_Stated problem_
Copy every line that holds "part".

┌─ Information supplied

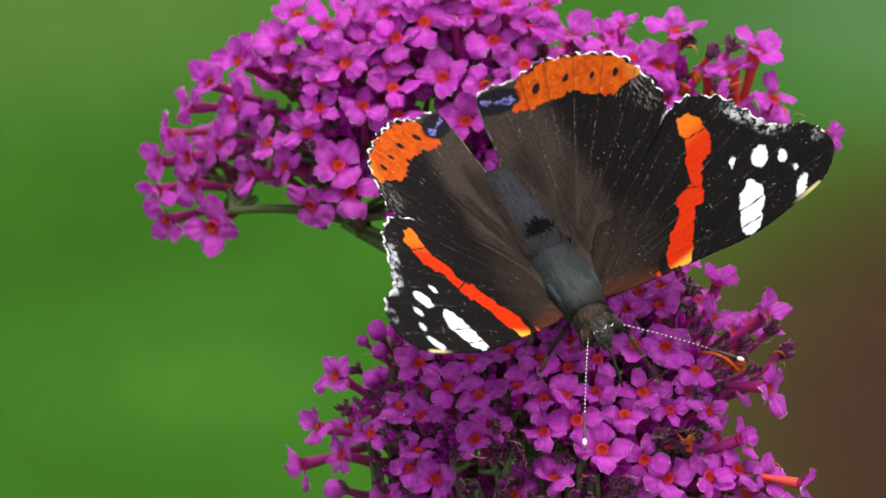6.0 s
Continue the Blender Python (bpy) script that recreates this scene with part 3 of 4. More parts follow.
# a second, deeper layer that fills the head
for x, y, z, low, side in list(placed):
    cx, cy = (13, -19) if low else (4, 12)
    if not low and (y < 9 and x < -6 or x > 24) or low and y < -23 and rng.random() < 0.6:
        continue
    for _ in range(1 if low and y < -8 else 2):
        pull = rng.uniform(0.06, 0.22)
        dx, dy = rng.uniform(-2.5, 2.5), rng.uniform(-2.5, 2.5)
        px, py = x + (cx - x) * pull + (0 if side else dx), y + (cy - y) * pull + (0 if side else dy)
        floret(px, py, z - (rng.uniform(4.0, 8.0) if low else rng.uniform(6.0, 10.0)), outward(px, py, low), rng.uniform(2.3, 2.9), old=rng.random() < 0.15)


def spent_layer(count_low, count_high):
    """Husks, shrivelled lobes and tubes packed behind the open florets, joined: nobody could count them."""
    lobes = [(np.array([v.co for v in me.vertices]), [tuple(p.vertices) for p in me.polygons]) for me in CRUMPLED]
    pipes = [(np.array([v.co for v in me.vertices]), [tuple(p.vertices) for p in me.polygons]) for me in TUBES[:3]]
    verts, faces = [], []

    def add(shape, m):
        co, fs = shape
        m = np.array(m)
        base = len(verts)
        verts.extend(map(tuple, co @ m[:3, :3].T + m[:3, 3]))
        faces.extend(tuple(base + i for i in f) for f in fs)

    for low, count in ((True, count_low), (False, count_high)):
        seeds = [p for p in placed if p[3] == low and not p[4] and (low or p[0] > -6 or p[1] > 9)]
        if low:
            seeds += [(x, -28.5, -4, True, False) for x in (0, 3, 6, 9, 12, 15, 18, 21, 24, 27, 30)]
        for _ in range(count):
            x, y, z, *_ = rng.choice(seeds)
            x, y = x + rng.uniform(-3.2, 3.2), y + rng.uniform(-3.2, 3.2)
            way = (outward(x, y, low) + Vector((rng.uniform(-0.6, 0.6), rng.uniform(-0.6, 0.6), 0))).normalized()
            m = stand(x, y, z - rng.uniform(3.5, 11), way, rng.uniform(1.5, 2.6), rng.uniform(0, 360))
            add(rng.choice(pipes), m)
            for i in range(rng.choice((2, 3, 4))):
                add(rng.choice(lobes), m @ pose(0, 0, 0, 0, -rng.uniform(0, 70), 90 * i + rng.uniform(-30, 30)))
    ob = part("husk_mass", mesh_from("husk_mass", verts, faces, SPENT), panicle, label="spent florets and husks with bounced light in their colour")
    tagged(ob, kind="stuff")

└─

_Output below_
Continue the Blender Python (bpy) script that recreates this scene with part 3 of 4. More parts follow.
    ob = part("husk_mass", mesh_from("husk_mass", verts, faces, SPENT), panicle, label="spent florets and husks with bounced light in their colour")